Savonius水車のロータを通過する非圧縮性流れのシミュレーションを行いました. 流れ場の計算はVortex in Cell法 (VIC法)を使用しました. VIC法は流れ場を渦要素の集合体として扱い,各渦要素を追跡することで全体の流れ場を追従する方法です. 図10-1に本シミュレーションの計算領域および水車の配置位置について示します. 流れは左端からU0の一様流を与え,サボニウス水車は主流方向から2.1DRの位置に配置しました. 計算領域は5.8DR ×5.3DRであり,格子点数は2250×1500としました. 主流流れが羽根面と衝突することにより,ロータにはトルクが作用して回転運動を行います.
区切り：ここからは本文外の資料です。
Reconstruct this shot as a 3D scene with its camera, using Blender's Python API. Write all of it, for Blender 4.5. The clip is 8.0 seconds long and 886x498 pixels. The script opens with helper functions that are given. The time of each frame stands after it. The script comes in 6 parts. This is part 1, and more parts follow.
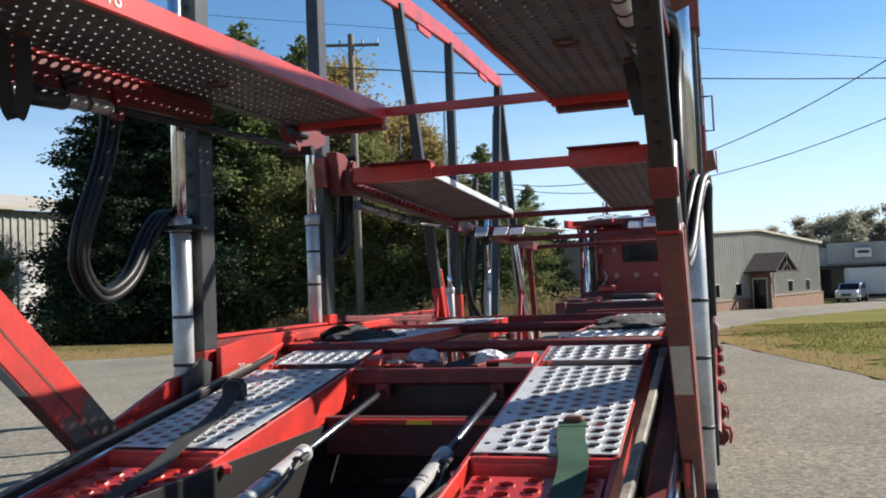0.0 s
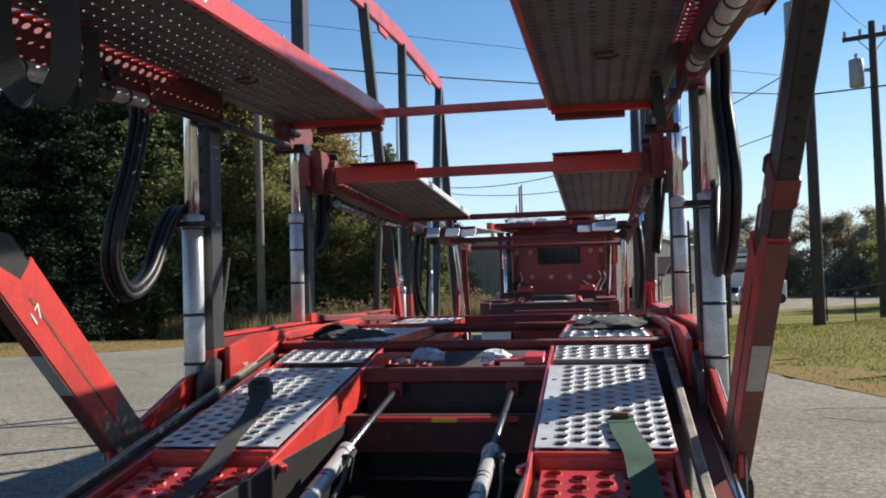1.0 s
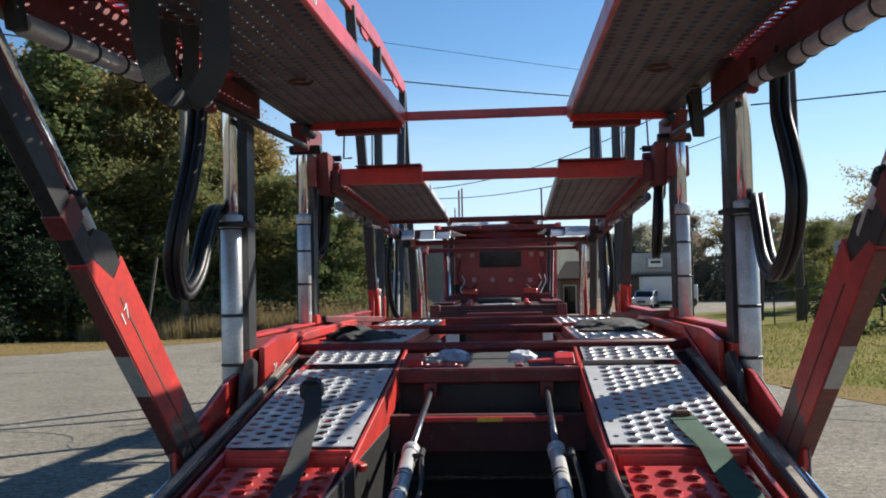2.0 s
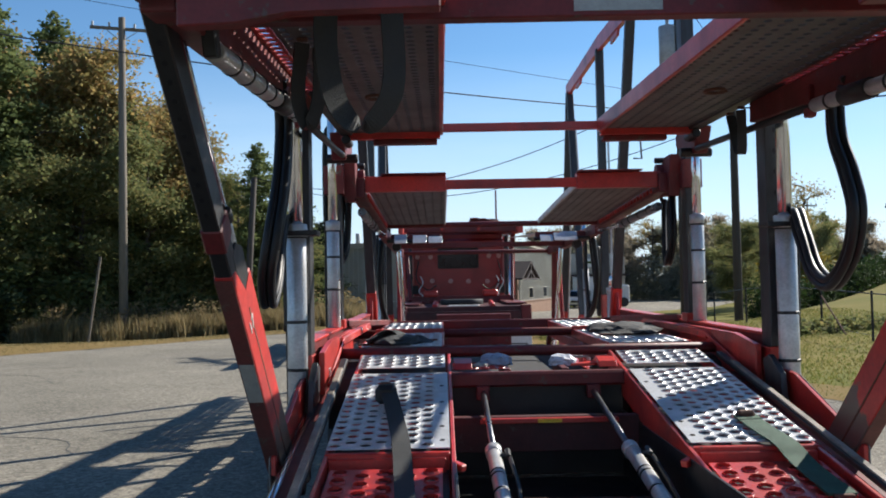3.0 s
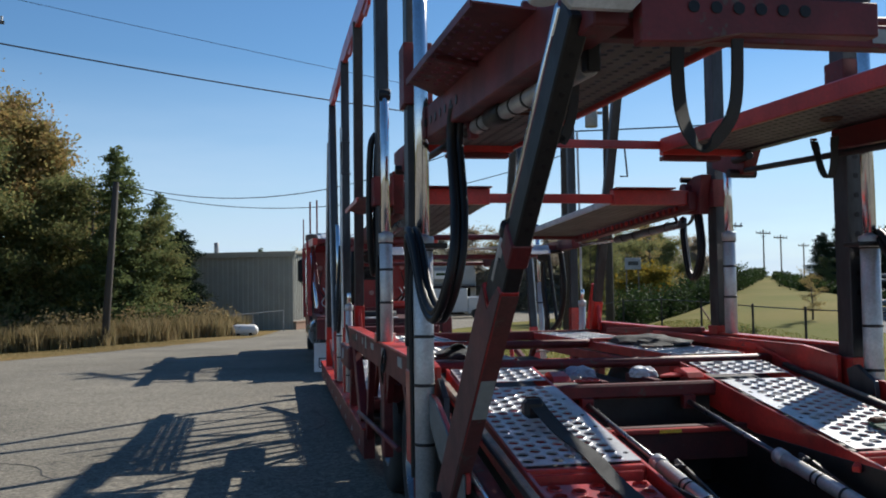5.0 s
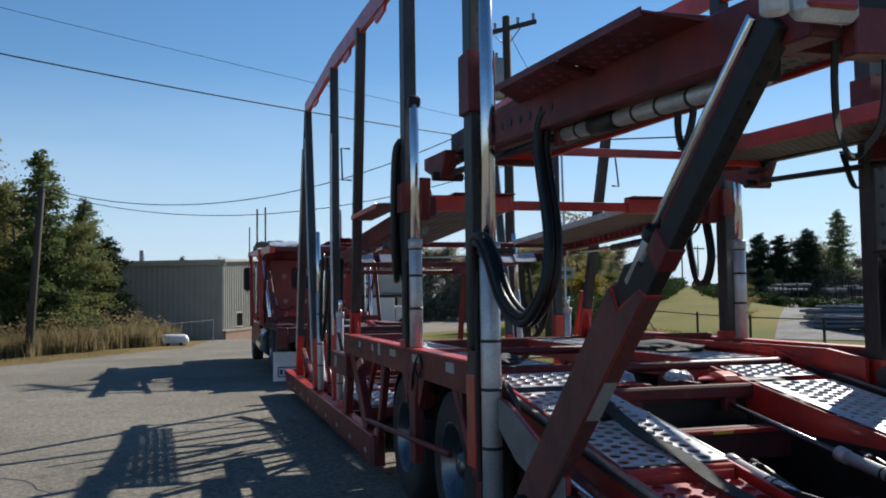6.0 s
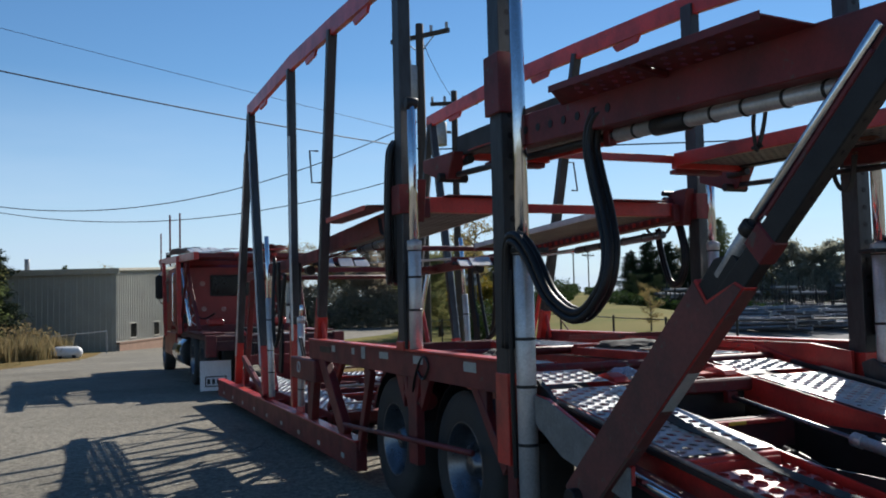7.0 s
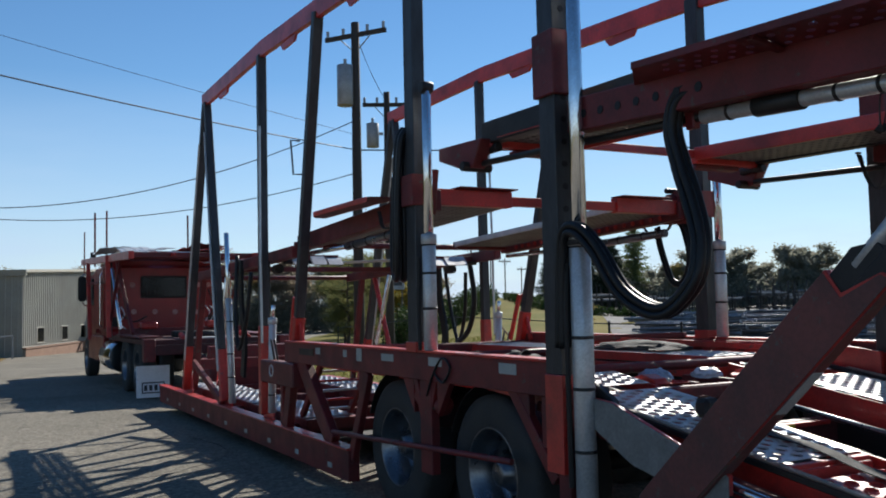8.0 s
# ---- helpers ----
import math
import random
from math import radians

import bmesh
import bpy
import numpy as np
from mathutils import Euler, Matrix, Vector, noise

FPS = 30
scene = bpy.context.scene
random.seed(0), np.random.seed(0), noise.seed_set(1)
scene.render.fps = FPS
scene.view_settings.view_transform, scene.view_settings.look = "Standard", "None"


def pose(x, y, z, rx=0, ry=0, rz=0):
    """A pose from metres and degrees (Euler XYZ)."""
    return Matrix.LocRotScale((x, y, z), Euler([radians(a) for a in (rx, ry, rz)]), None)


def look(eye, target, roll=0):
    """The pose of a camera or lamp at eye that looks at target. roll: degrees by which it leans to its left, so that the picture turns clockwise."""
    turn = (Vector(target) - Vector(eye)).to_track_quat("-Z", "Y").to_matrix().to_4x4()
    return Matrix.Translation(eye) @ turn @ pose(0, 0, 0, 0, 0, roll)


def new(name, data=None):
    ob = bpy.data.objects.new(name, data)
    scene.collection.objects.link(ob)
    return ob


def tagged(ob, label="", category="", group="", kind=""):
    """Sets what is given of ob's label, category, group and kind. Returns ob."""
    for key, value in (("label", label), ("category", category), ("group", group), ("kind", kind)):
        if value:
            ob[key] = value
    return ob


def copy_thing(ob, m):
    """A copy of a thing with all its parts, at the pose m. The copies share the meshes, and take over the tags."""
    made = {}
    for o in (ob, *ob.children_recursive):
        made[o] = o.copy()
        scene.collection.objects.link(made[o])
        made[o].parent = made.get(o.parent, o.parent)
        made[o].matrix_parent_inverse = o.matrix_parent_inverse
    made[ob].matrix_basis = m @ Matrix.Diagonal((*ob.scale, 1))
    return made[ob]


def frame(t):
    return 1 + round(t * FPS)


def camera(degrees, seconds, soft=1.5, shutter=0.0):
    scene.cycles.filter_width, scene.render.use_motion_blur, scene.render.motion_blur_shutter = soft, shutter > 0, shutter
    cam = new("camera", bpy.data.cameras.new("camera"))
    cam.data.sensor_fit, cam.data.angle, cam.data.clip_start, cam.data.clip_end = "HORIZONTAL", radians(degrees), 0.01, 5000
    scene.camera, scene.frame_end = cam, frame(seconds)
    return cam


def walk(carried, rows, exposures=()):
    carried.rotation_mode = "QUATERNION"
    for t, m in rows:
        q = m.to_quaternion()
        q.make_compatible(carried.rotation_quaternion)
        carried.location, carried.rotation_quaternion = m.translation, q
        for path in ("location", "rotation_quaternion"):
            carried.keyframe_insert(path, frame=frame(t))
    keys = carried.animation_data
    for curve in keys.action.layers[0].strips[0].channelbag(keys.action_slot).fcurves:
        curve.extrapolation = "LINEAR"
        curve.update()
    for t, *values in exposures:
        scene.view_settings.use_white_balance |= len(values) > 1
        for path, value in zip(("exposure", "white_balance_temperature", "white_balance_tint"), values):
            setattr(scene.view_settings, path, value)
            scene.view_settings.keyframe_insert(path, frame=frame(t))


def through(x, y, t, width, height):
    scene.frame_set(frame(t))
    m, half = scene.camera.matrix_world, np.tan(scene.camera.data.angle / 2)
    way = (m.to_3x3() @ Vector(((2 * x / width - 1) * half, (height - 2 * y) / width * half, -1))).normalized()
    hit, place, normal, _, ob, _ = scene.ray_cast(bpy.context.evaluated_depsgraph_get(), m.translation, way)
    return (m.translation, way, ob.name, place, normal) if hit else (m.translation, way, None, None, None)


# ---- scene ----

ロータ周りの渦度分布をアニメーション10-1に示します. また,図10-2の左から,それぞれ本シミュレーションの渦度分布,Nakajimaら(Nakajima, M. et al., J. Fluid Sci. Tech., Vol. 3, 2008, pp.410-419.)の流れの可視化写真,および流れの様子のイラストを示しています. 進み羽根(Blade A)では,0度,45度 ,90 度で凸面から顕著な渦度の放出はなく,流れが凸面(とつめん)に沿っています. 135 度では,羽根先端から大規模な時計回りの渦が放出されています. 戻り羽根(Blade B)では,45度において進み羽根の先端から放出された反時計回りの渦列と凸面が衝突しています. 90度と 135度では,戻り羽根に衝突した渦列が水平方向に流下し,戻り羽根の先端から放出された時計回りの渦が斜め上方に流れます. ロータ下流には大規模な渦流れが発生しています. これらの現象は,実験の可視化結果からも同様に観察されました.